**WRITTEN EXERCISE**.
Reproduce from the records below, with no pictures, exactly the lines between the one containing "Write the bpy" and the one containing "for key, value", inclusive.
-------- DATASET CONTENT
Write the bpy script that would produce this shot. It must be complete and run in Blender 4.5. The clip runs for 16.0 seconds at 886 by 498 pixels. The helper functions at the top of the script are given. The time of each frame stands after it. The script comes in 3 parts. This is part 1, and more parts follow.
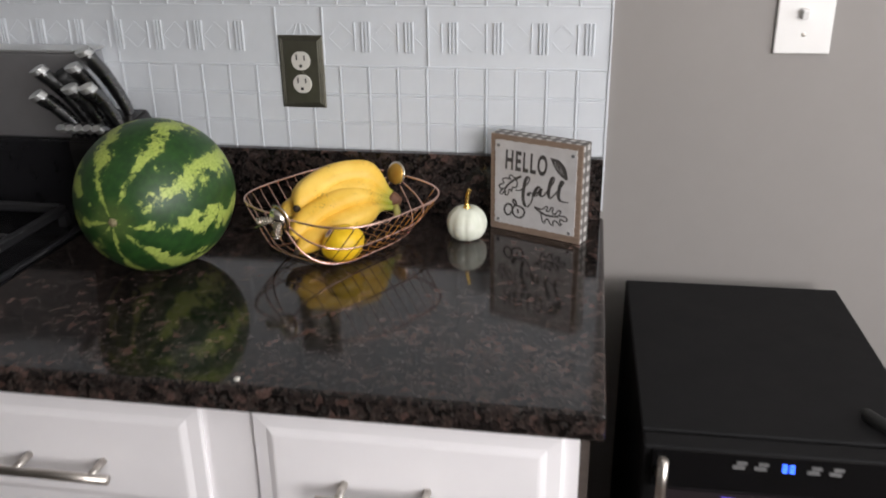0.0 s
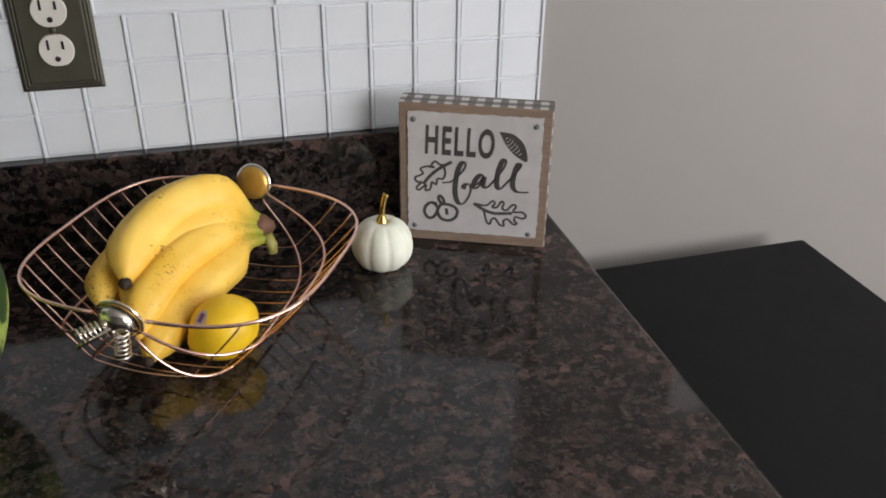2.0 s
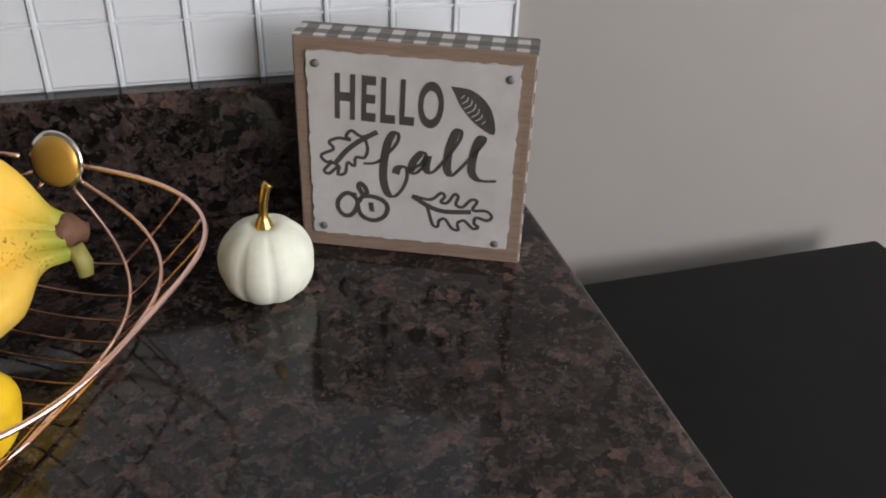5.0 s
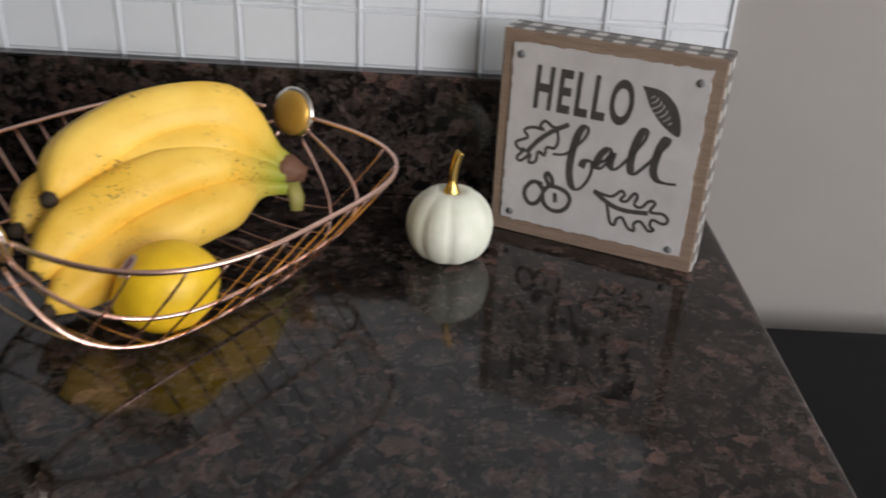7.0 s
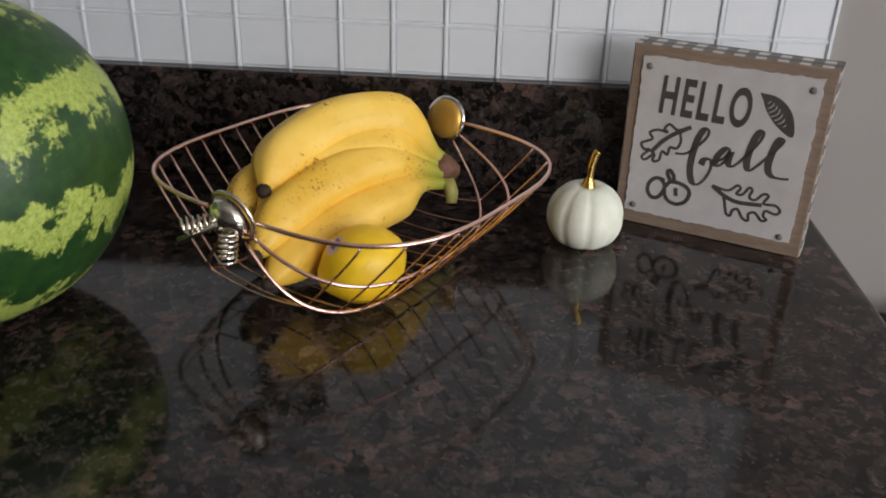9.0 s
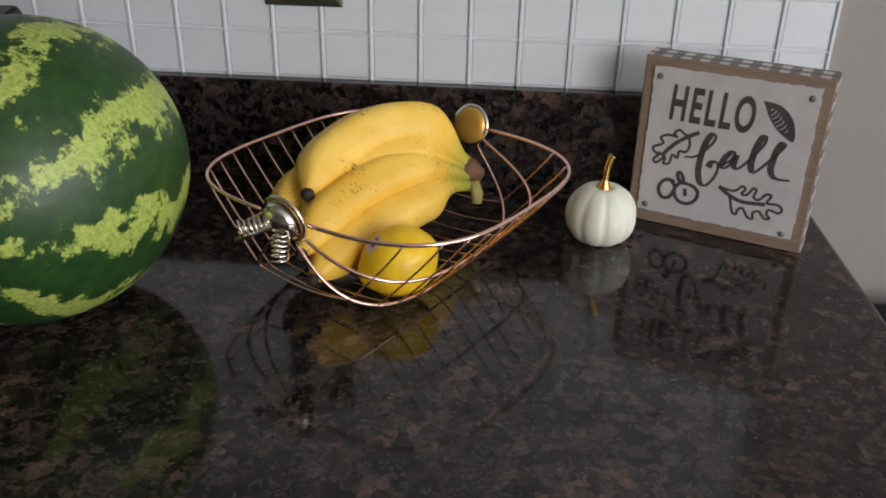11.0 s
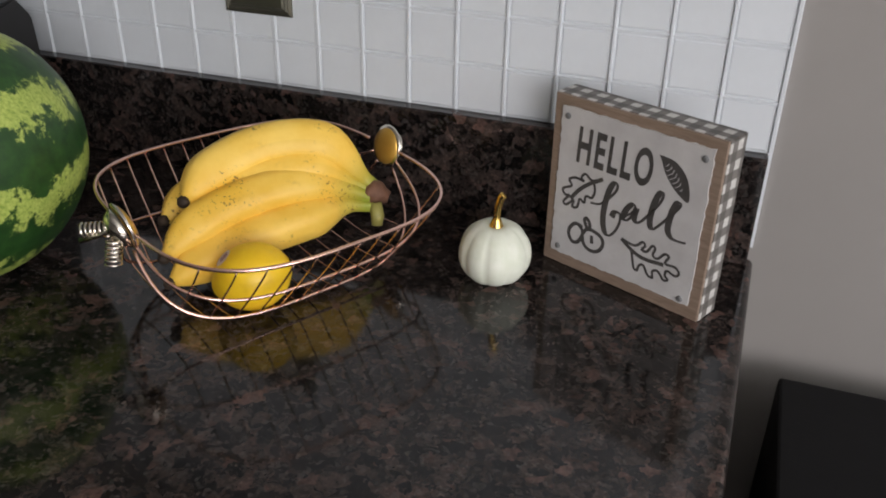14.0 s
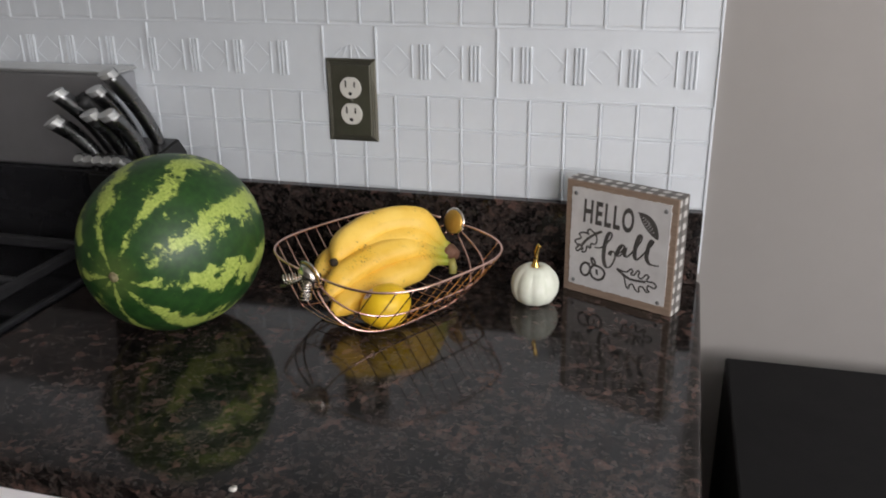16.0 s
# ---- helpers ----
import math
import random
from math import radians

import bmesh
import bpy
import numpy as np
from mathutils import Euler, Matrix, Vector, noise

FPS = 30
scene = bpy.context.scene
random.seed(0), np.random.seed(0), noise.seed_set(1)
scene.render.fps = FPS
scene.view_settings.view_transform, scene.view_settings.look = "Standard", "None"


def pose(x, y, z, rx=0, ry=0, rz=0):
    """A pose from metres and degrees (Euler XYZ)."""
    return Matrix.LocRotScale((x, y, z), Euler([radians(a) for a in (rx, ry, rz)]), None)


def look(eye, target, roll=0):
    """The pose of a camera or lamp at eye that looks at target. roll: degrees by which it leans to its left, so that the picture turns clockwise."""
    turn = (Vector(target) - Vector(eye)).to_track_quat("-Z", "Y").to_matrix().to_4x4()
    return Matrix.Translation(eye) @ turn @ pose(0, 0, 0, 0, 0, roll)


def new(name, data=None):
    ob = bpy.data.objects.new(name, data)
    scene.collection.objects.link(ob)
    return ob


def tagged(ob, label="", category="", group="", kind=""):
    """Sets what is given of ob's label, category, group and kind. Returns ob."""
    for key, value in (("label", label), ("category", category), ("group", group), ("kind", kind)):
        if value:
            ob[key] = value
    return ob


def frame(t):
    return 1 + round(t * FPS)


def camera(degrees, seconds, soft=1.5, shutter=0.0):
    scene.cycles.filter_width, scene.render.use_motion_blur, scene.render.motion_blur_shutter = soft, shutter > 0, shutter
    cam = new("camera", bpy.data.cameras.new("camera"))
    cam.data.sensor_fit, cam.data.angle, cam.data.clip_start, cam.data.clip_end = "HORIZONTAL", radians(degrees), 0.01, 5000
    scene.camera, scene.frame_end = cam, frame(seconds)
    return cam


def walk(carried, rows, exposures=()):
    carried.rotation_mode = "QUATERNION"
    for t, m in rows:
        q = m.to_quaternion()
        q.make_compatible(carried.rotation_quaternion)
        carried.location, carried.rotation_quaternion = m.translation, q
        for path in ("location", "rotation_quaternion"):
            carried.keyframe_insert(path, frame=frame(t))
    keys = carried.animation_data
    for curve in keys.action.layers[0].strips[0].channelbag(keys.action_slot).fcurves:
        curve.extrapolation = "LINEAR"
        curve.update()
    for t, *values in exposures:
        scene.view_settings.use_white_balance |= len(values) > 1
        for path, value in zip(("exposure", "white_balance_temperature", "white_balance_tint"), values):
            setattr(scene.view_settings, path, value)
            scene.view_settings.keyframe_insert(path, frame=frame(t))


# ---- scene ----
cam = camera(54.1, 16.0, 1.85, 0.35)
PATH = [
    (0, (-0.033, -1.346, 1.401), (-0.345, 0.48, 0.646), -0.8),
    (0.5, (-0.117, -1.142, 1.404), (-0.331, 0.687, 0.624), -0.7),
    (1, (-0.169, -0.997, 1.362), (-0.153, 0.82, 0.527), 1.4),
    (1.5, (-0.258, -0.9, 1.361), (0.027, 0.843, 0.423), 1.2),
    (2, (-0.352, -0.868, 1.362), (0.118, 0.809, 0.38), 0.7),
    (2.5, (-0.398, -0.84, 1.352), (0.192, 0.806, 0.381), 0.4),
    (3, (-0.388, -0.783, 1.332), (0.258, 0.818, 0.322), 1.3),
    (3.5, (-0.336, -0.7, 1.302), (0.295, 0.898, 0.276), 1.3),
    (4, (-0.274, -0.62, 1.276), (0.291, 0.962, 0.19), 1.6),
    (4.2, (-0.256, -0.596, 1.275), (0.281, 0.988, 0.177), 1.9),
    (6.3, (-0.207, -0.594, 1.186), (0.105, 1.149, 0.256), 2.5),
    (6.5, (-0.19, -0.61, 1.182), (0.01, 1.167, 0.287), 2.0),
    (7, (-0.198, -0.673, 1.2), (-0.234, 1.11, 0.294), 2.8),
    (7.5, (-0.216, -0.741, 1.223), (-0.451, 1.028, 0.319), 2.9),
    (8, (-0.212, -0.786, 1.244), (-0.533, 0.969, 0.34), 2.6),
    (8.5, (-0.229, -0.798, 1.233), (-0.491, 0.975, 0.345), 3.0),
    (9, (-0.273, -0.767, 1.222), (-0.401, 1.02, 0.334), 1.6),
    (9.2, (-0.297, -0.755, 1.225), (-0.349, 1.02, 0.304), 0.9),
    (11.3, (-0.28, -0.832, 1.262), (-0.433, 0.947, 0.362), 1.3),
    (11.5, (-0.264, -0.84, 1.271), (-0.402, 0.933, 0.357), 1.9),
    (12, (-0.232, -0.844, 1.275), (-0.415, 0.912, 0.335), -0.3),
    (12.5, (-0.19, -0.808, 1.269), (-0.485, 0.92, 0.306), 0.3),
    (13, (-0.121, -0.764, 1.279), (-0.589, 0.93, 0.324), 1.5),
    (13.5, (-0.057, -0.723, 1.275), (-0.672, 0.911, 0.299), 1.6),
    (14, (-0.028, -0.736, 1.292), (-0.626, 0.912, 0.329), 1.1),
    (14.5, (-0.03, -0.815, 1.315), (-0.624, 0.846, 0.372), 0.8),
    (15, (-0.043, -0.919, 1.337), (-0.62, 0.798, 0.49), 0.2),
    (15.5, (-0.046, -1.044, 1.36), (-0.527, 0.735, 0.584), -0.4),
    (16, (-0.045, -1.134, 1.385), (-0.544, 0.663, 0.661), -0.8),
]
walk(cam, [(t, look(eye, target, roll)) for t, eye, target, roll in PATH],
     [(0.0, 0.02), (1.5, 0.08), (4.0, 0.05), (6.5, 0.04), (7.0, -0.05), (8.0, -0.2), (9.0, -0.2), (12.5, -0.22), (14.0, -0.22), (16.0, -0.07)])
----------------
-------- DATASET CONTENT
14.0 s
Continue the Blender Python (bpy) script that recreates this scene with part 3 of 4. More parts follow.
----------------
-------- DATASET CONTENT
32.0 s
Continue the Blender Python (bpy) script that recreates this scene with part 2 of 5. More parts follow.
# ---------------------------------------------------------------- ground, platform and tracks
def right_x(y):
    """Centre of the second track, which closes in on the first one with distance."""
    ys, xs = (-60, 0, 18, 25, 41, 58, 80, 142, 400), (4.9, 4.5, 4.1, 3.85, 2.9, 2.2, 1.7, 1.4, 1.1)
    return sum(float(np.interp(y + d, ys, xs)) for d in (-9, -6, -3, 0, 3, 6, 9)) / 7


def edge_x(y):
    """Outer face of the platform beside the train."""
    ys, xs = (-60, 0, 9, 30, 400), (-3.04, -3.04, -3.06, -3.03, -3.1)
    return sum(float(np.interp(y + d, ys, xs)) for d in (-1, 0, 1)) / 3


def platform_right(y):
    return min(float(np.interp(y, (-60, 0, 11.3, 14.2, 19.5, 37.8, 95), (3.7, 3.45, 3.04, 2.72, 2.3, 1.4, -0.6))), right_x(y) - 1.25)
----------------
**FINISHED TASK**.
Write the bpy script that would produce this shot. It must be complete and run in Blender 4.5. The clip runs for 16.0 seconds at 886 by 498 pixels. The helper functions at the top of the script are given. The time of each frame stands after it. The script comes in 3 parts. This is part 1, and more parts follow.
0.0 s
2.0 s
5.0 s
7.0 s
9.0 s
11.0 s
14.0 s
16.0 s
# ---- helpers ----
import math
import random
from math import radians

import bmesh
import bpy
import numpy as np
from mathutils import Euler, Matrix, Vector, noise

FPS = 30
scene = bpy.context.scene
random.seed(0), np.random.seed(0), noise.seed_set(1)
scene.render.fps = FPS
scene.view_settings.view_transform, scene.view_settings.look = "Standard", "None"


def pose(x, y, z, rx=0, ry=0, rz=0):
    """A pose from metres and degrees (Euler XYZ)."""
    return Matrix.LocRotScale((x, y, z), Euler([radians(a) for a in (rx, ry, rz)]), None)


def look(eye, target, roll=0):
    """The pose of a camera or lamp at eye that looks at target. roll: degrees by which it leans to its left, so that the picture turns clockwise."""
    turn = (Vector(target) - Vector(eye)).to_track_quat("-Z", "Y").to_matrix().to_4x4()
    return Matrix.Translation(eye) @ turn @ pose(0, 0, 0, 0, 0, roll)


def new(name, data=None):
    ob = bpy.data.objects.new(name, data)
    scene.collection.objects.link(ob)
    return ob


def tagged(ob, label="", category="", group="", kind=""):
    """Sets what is given of ob's label, category, group and kind. Returns ob."""
    for key, value in (("label", label), ("category", category), ("group", group), ("kind", kind)):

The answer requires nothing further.